Os neurônios exigem tanta manutenção, em parte, porque eles estão ativos todo o tempo. Eles estão constantemente bombeando íons para criar gradientes elétricos em miniatura entre o seu interior e o ambiente à sua volta. Para isso, eles simplesmente abrem as comportas e deixam os íons entrarem de volta.
O problema é que eles não podem parar de bombear. Se os seus esforços forem suspensos pela falta de oxigênio, os neurônios são rapidamente inundados com íons que se acumulam em níveis tóxicos, causando danos irreversíveis.
Em uma análise de 611 pacientes diagnosticados com morte cerebral utilizando os critérios de Harvard, cientistas descobriram atividade cerebral em 23%. Já em outro estudo, 4% apresentaram padrões de atividade similares ao sono por até uma semana depois da morte.

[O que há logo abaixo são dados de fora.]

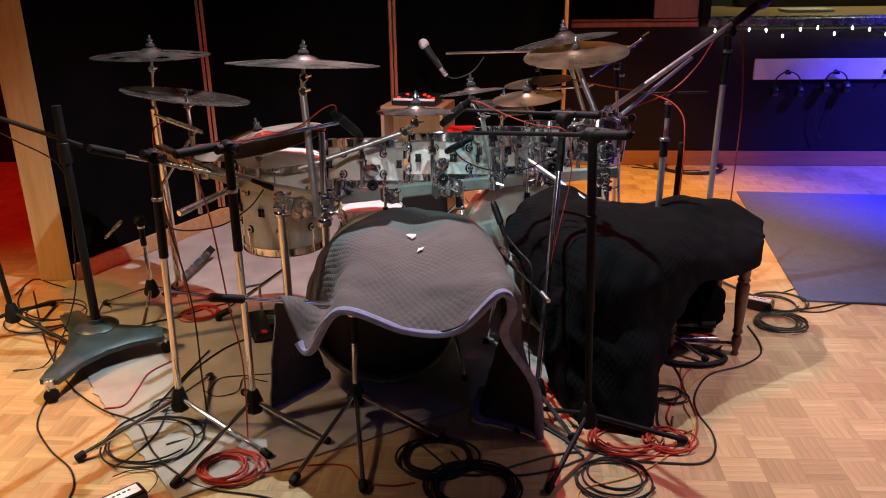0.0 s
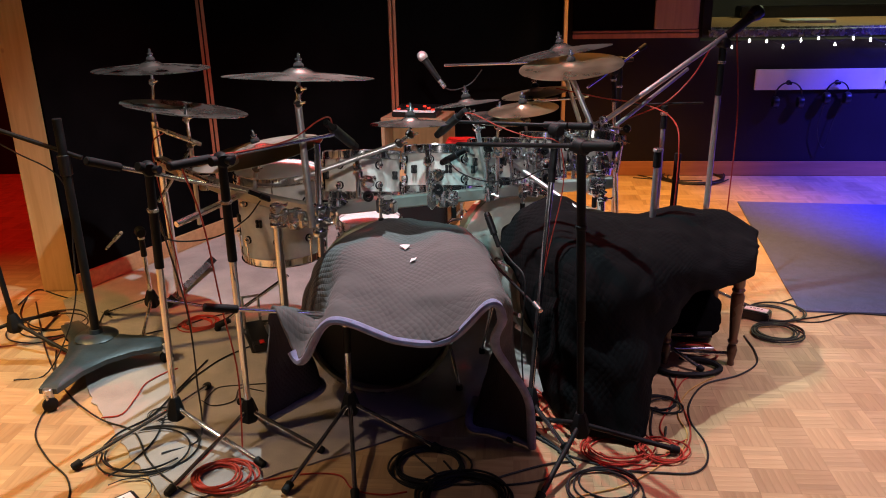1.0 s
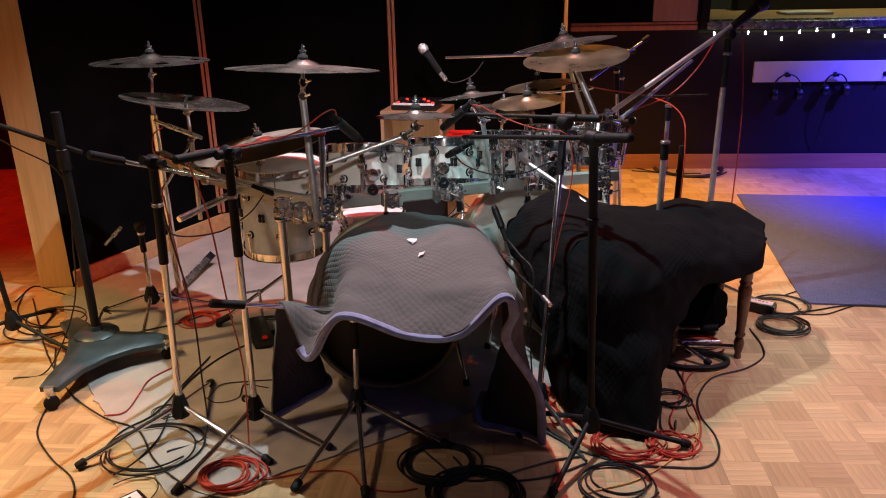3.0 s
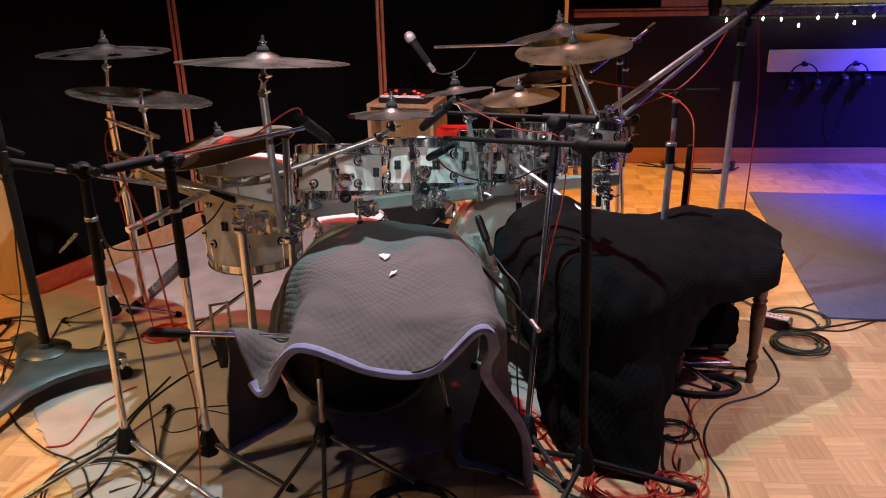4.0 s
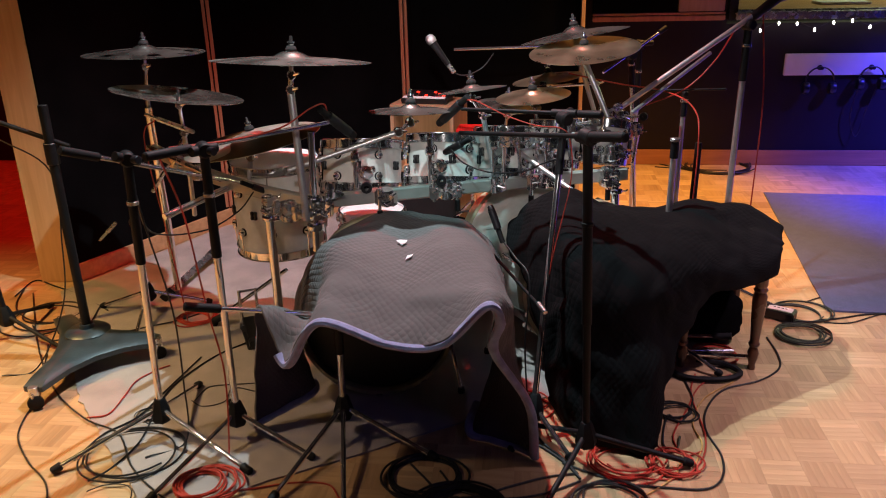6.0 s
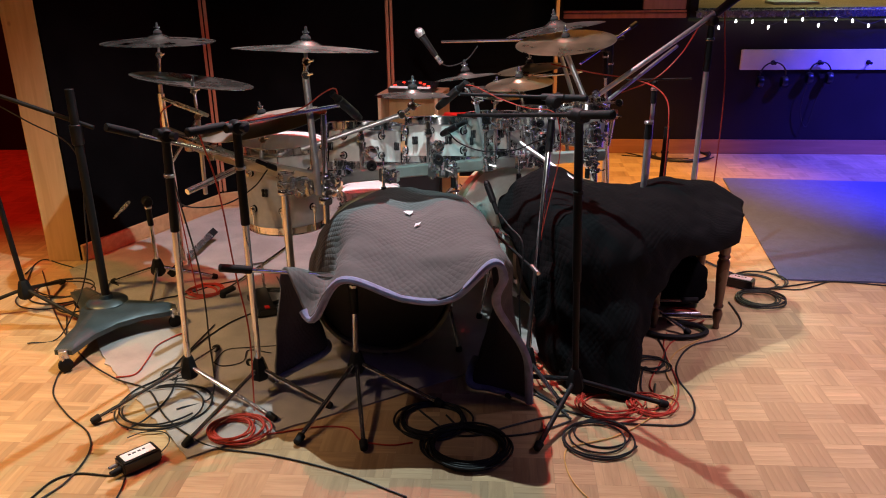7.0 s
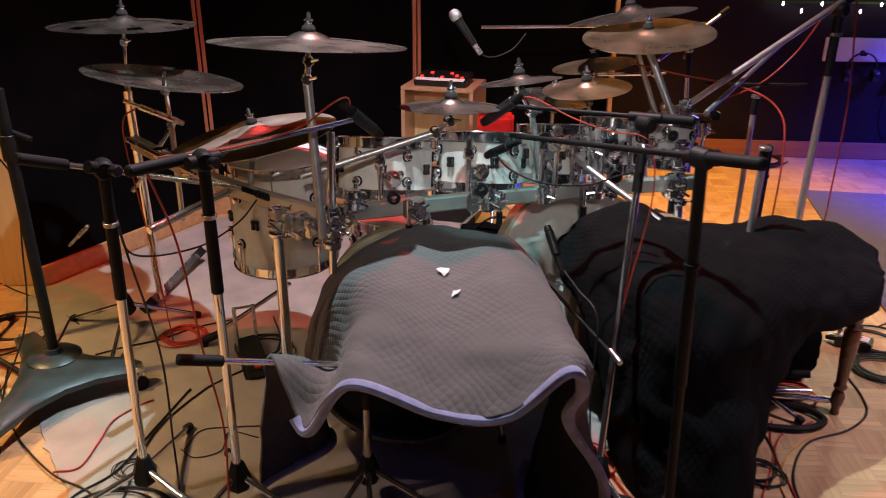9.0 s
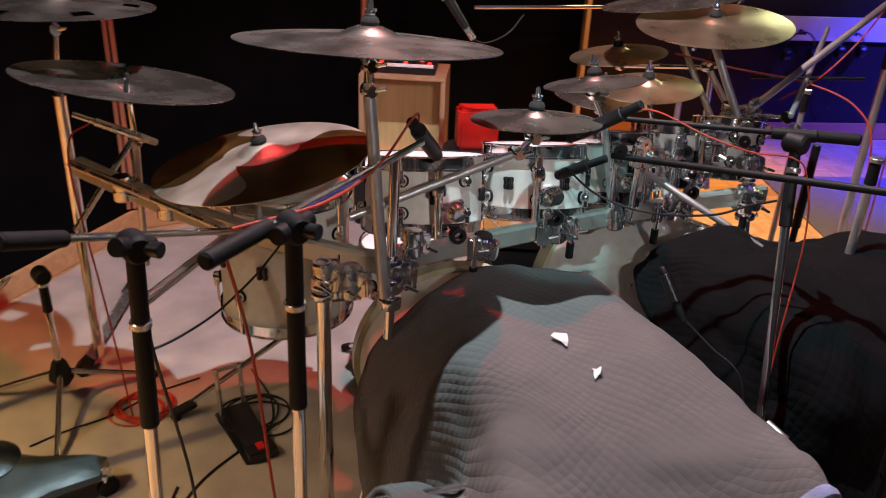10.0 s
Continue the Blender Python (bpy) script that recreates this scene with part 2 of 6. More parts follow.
HOOPWOOD = material("tarnished_kick_hoop", (0.40, 0.38, 0.25), 0.35, 0.0, 0.25, 12, 0.1, 100)
BRONZE_GREY = bronze("grey_bronze", (0.58, 0.60, 0.55), (0.34, 0.35, 0.30), 0.24)
BRONZE_GOLD = bronze("gold_bronze", (0.84, 0.78, 0.56), (0.54, 0.47, 0.30), 0.26)
BRONZE_BRIGHT = bronze("bright_bronze", (0.74, 0.73, 0.65), (0.58, 0.56, 0.47), 0.42)
BRONZE_BROWN = bronze("raw_brown_bronze", (0.30, 0.17, 0.055), (0.17, 0.09, 0.03), 0.34)
FELT = material("black_felt", (0.01, 0.01, 0.01), 0.95, 0, 0.2, 60, 0.3, 400)
QUILT = quilted("grey_quilted_blanket", (0.142, 0.129, 0.127), 0.9, 0.0195, 0.46, 0.1)
QUILT_BACK = quilted("navy_quilted_lining", (0.052, 0.049, 0.078), 0.9, 0.0195, 0.5, 0.05)
BINDING = material("blue_grey_binding_tape", (0.25, 0.26, 0.44), 0.85, 0, 0.18, 30, 0.4, 240, sheen=0.3)
DRAPE = quilted("black_moving_blanket", (0.0064, 0.0063, 0.0070), 0.95, 0.024, 0.30, 0.0)
WALLBLACK = material("black_fabric_panel", (0.0045, 0.0045, 0.005), 0.98, 0, 0.2, 5, 0.25, 300, spec=0.0)
WALLDARK = material("dark_aubergine_wall_paint", (0.012, 0.008, 0.011), 0.7, 0, 0.2, 3, 0.15, 60, spec=0.25)
PLASTER = material("dark_plaster", (0.05, 0.045, 0.045), 0.85, 0, 0.15, 4, 0.2, 40)
PINE = wood("pine_board", (0.72, 0.47, 0.24), (0.58, 0.35, 0.16), 0.45, 2, 16, 2.2, knots=4.0)
BASEWOOD = wood("dark_reddish_baseboard", (0.46, 0.19, 0.09), (0.34, 0.13, 0.06), 0.4, 0, 16, 2.2)
PINE_X = wood("pine_trim", (0.62, 0.36, 0.18), (0.48, 0.26, 0.12), 0.45, 0, 16, 2.2)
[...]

Várias décadas antes, em 1968, um grupo de médicos de prestígio de Harvard, nos Estados Unidos, convocou uma reunião de emergência para discutir exatamente este ponto. Após vários meses, eles criaram um conjunto de critérios à prova de falhas para permitir aos médicos que evitassem esses erros e determinassem que os cadáveres com batimentos cardíacos estavam realmente mortos.
Esses exames permanecem o padrão global até hoje, mas alguns deles estranhamente se parecem com os do século 19. Por exemplo, o paciente deve “não responder a estímulos verbais”, como gritar seu nome. Este exame específico é tão valioso que rendeu ao seu inventor o Prêmio Nobel. Por enquanto, a definição de morte ainda vai render muitas discussões entre médicos e cientistas.